Esselstein, Rachel. Winning Strategies for Green Hackenbush. 2017. Web. 20 February 2017. http://merganser.math.gvsu.edu/david/reed05/projects/esselstein/msri/Esselstein/

Wikipedia. Hackenbush. February 2017. Web. 19 February 2017.

1. To answer your question about the equivalency of Green Hackenbush consisting of snakes and grass and the game of Nim: I believe that cutting the bottom edge of a snake is just like taking away an entire pile in Nim. Cutting a blade of grass is also like taking away a pile in Nim consisting of 1 item. Cutting any other edge of a snake besides the bottom edge is just like taking away some items away from a Nim pile while leaving some items.
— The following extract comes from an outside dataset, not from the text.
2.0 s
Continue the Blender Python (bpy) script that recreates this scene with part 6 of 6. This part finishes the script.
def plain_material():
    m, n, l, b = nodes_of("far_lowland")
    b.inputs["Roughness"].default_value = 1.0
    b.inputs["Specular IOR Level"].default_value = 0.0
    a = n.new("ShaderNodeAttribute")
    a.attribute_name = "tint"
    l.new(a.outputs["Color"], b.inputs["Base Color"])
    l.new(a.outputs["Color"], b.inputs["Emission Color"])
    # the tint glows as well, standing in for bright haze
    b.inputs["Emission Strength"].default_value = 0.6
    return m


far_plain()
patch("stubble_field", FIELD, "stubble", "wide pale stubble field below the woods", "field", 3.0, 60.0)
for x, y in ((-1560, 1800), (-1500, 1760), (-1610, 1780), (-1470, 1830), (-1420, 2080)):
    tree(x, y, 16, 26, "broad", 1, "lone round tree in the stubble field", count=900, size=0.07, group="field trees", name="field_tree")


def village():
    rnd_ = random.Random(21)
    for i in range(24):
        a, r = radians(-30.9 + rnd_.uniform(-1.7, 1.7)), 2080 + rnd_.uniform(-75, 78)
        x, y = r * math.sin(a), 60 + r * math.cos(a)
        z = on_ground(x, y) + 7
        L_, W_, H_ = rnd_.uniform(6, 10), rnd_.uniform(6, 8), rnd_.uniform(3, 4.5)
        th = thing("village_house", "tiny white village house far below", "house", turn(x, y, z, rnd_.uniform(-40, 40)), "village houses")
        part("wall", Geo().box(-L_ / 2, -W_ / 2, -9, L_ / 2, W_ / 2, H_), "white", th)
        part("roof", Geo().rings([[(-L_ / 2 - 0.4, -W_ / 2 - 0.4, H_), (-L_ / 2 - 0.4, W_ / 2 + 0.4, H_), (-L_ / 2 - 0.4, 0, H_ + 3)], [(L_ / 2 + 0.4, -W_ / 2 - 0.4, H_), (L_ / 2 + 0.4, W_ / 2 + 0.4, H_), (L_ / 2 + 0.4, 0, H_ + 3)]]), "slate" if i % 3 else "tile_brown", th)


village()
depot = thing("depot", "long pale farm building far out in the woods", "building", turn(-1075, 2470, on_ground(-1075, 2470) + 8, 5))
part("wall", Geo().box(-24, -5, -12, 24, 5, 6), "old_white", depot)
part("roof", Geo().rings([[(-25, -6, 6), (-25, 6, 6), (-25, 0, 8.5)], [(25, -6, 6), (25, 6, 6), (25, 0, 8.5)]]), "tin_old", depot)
1. I think that in the snakes and grass example, given the nimbers, assuming it is our turn to play, cutting the big snake (nim sum = 6) down to the size of a blade of grass (nim sum = 1), we would then be in a P-Position?

2. You're right Riley! If we play the move you described, we would be left with these values: 5⊕1⊕1⊕1⊕1⊕1⊕4. We will get a nim-sum of 0 and be in a P-position.

2. Working out the girl example, we can start in the top left, where the branch splits into three. This will simplify down to one branch, since the nimsum of 1,1, and 1 = 1. Then, we have a tree that splits into two branches each of length two. Since the nimsum of 2 and 2 is 0, we can basically chop off the top of our tree. Now, we have five branches of length one coming out of the central node, and 1,1,1,1,1 nimsummed together equals 1, so we're left with a single branch of length 2. Hence the value of the tree is 2, and we're in an N-Position.

This makes sense considering that even when it was a girl, all the next player would have to do to win would be to chop of her legs.

1. off her legs

3. Would the colon principle be able to apply to more than just two edges emanating from a point? Are we able to combine the nim sums of three or four edges?

1. Yes Gavin, you can still use the colon principle if more than two edges are emanating from a point. For example, if 3 single edges are coming from a point, we nim-sum them (1⊕1⊕1) and get 1. So we replace those three edges with a single edge to find the position of the game. We can do more examples in class.